Sounds good for him but the "countless hours of development" part sounds expensive for us :eek:. I'm sure guys will get this figured out in time for us normal riders.
 
Yes Fletchman the spring swap was easy once we got the top cap off. You can do it on the bike in a few minutes. I purchased a special top cap nut tool that worked great on one side but broke taking off the other side. I ended up using a pipe wrench on the special tool as the nut milled into it broke off :(. Like you said they will get sorted just a matter of time.
 
I love the no tool adjustment up top that is premium!! I hope to keep them as they are, but I will find out what Ty does very soon.
Also love what Nick F said. Thats some great news, but I wonder what type of set up Nick likes? Ive ridden nat and internat pros offroad race bikes some are butter plush (what I like) and some are like MX/SX(no way) even for enduro racing.
 
As stated here already, please don't assume that your bike sucks because it has 4CS forks. I do my own suspension and I've already had a few of these on my workbench... It's unbelievable how they shimmed some of these forks. There are models with a clamped midvalve (zero float) with a super firm stack, and other models that follow more traditional valving strategy (and their performance ranges from "on the map" to "pretty good" right out of the crate).

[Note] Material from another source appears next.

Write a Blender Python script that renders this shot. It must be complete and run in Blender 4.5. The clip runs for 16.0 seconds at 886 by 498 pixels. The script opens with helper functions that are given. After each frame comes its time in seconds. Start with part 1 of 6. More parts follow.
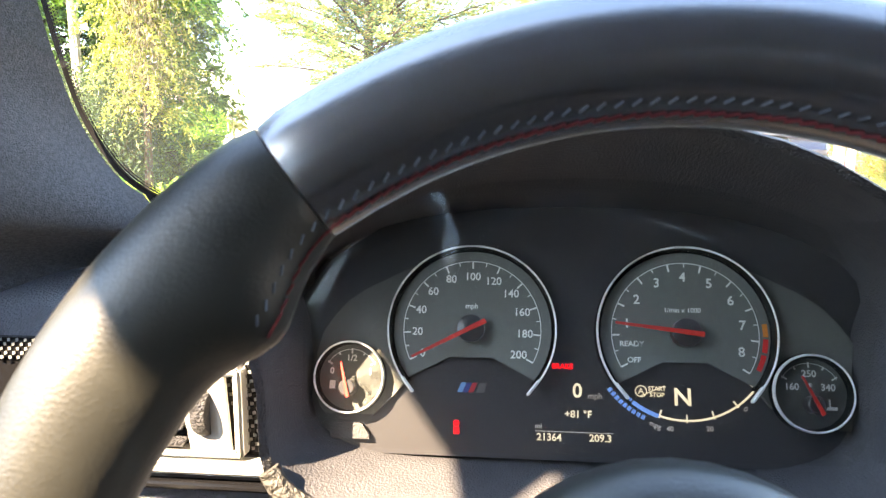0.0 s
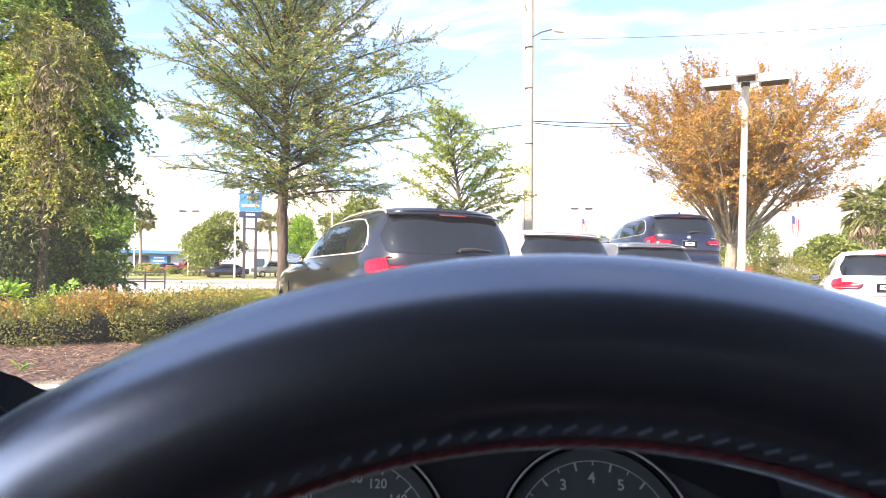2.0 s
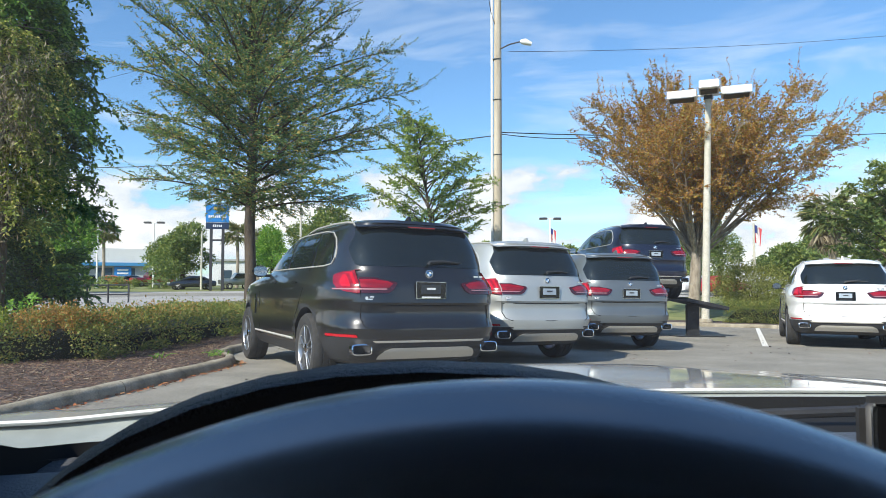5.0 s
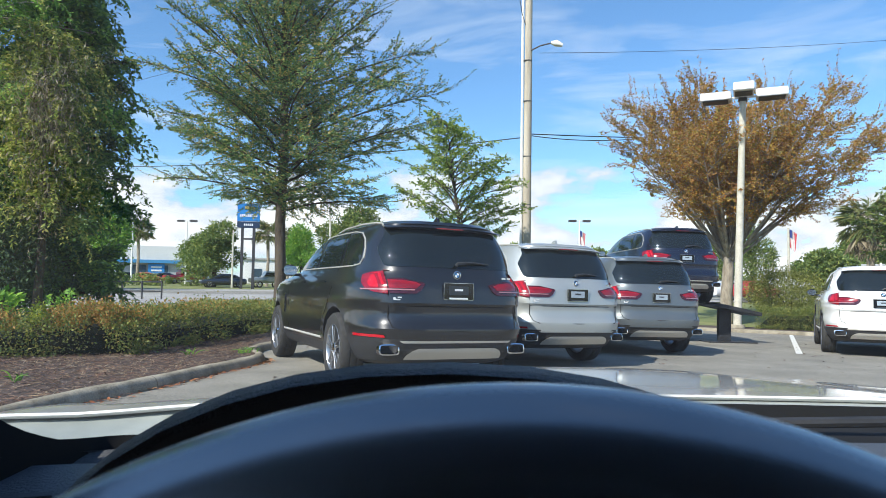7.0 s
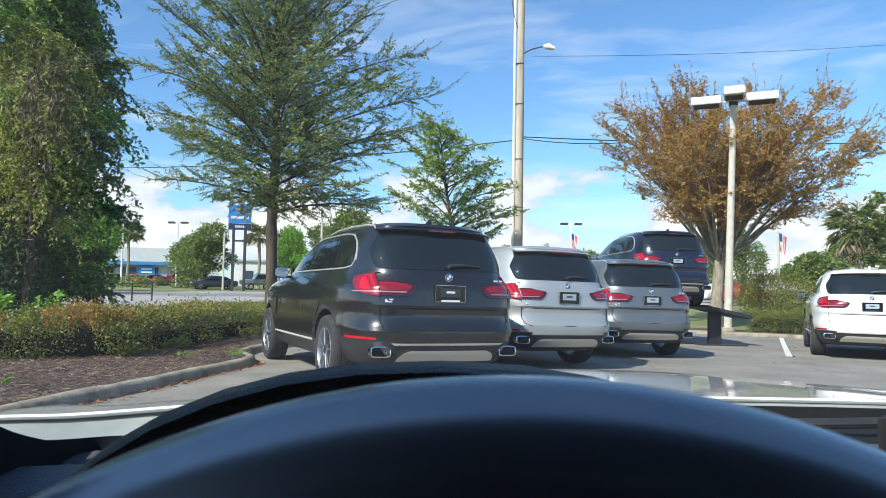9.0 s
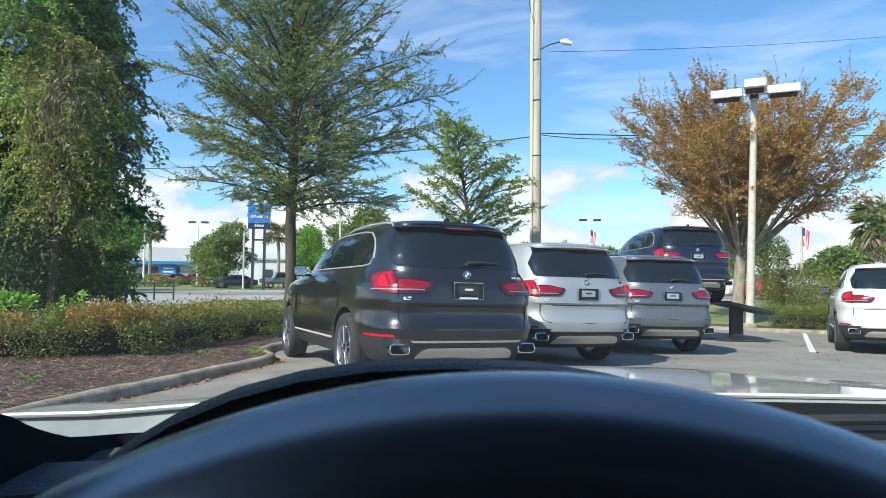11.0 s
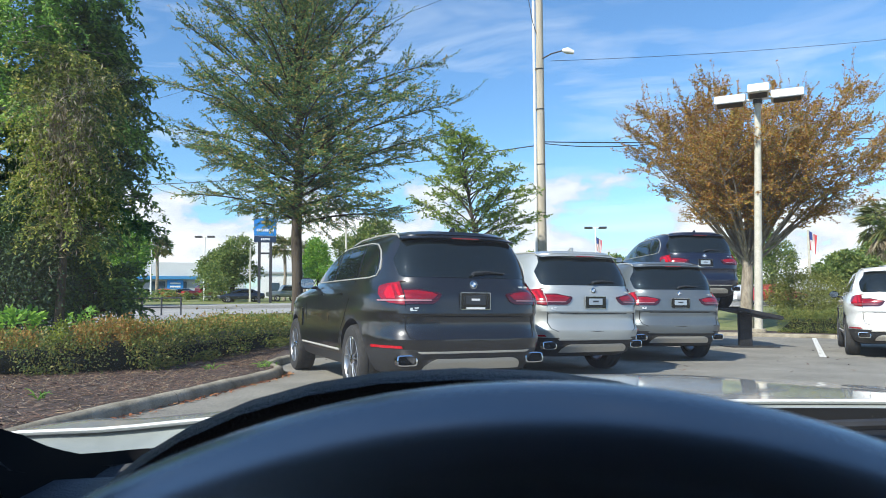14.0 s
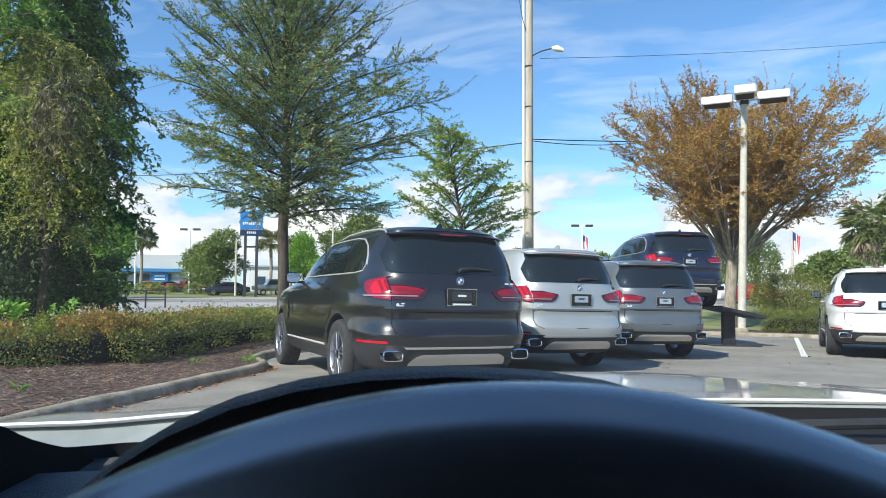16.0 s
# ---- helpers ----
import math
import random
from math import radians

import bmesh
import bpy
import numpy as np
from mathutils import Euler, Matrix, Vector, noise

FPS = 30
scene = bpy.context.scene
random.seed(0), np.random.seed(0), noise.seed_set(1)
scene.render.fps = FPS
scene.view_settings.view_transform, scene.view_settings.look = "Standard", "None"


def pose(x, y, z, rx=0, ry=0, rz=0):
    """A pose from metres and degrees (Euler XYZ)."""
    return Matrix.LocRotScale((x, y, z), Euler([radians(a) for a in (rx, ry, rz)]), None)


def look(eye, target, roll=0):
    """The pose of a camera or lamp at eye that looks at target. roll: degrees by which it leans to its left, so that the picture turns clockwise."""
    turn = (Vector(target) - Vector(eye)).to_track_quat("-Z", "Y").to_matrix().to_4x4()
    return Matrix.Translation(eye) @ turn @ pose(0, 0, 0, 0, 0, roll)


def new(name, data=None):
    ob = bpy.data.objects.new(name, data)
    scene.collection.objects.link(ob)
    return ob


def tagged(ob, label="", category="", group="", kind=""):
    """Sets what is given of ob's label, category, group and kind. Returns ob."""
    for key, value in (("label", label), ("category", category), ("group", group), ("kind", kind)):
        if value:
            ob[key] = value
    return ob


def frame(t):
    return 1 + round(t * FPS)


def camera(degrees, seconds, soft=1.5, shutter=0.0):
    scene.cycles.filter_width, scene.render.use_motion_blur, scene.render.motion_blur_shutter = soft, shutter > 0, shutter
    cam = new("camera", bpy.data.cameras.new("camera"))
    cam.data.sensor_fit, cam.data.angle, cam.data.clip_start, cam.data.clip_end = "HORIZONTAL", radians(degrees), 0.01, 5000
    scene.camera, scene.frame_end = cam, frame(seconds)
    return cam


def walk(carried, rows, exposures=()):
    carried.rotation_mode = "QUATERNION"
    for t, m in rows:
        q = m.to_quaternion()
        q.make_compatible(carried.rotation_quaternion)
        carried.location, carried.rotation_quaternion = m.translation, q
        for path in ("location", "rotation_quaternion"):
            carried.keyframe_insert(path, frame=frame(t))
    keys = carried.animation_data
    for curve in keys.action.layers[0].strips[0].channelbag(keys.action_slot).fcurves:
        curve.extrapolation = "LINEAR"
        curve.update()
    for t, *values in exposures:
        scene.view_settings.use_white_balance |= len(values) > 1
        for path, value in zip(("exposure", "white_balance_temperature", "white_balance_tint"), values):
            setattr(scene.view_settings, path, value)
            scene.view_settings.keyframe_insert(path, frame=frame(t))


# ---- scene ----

I just don't want to see anybody 'decide' that their bike sucks because they 'got stuck with' 4CS forks. That is not becoming our experience in my rider group. And I don't have near the R&D capability of the somebody like Tinken.
 
As for the OC WP forks coming on the Sherco's... I have no experience. But I've got 14 and 15 KTM's with the OC forks and they're really, really nice in my opinion. Not perfect, and I'm a shimaholic, but very good. IF Sherco is doing even better... then we've got some great forks out there!
 
Well I think that's what ZipTy is doing right, turning these 4cs into OC forks?? If that's the case they should be dam good.
 
If ripping the guts out of the 4CS is the way to go then it's like giving up on tuning these 4 chamber forks isn't it? :excuseme:
 
We will actually be turning them into 5CS forks. We built two prototypes which are working well. New parts will be going into production soon.
 
My amp goes to 11.

Nigel Tufnel: The numbers all go to eleven. Look, right across the board, eleven, eleven, eleven and...
Marty DiBergi: Oh, I see. And most amps go up to ten?
Nigel Tufnel: Exactly.
Marty DiBergi: Does that mean it's louder? Is it any louder?
Nigel Tufnel: Well, it's one louder, isn't it? It's not ten. You see, most blokes, you know, will be playing at ten. You're on ten here, all the way up, all the way up, all the way up, you're on ten on your guitar. Where can you go from there? Where?
Marty DiBergi: I don't know.
Nigel Tufnel: Nowhere. Exactly. What we do is, if we need that extra push over the cliff, you know what we do?
Marty DiBergi: Put it up to eleven.
Nigel Tufnel: Eleven. Exactly. One louder.
Marty DiBergi: Why don't you just make ten louder and make ten be the top number and make that a little louder?
Nigel Tufnel: [pause] These go to eleven.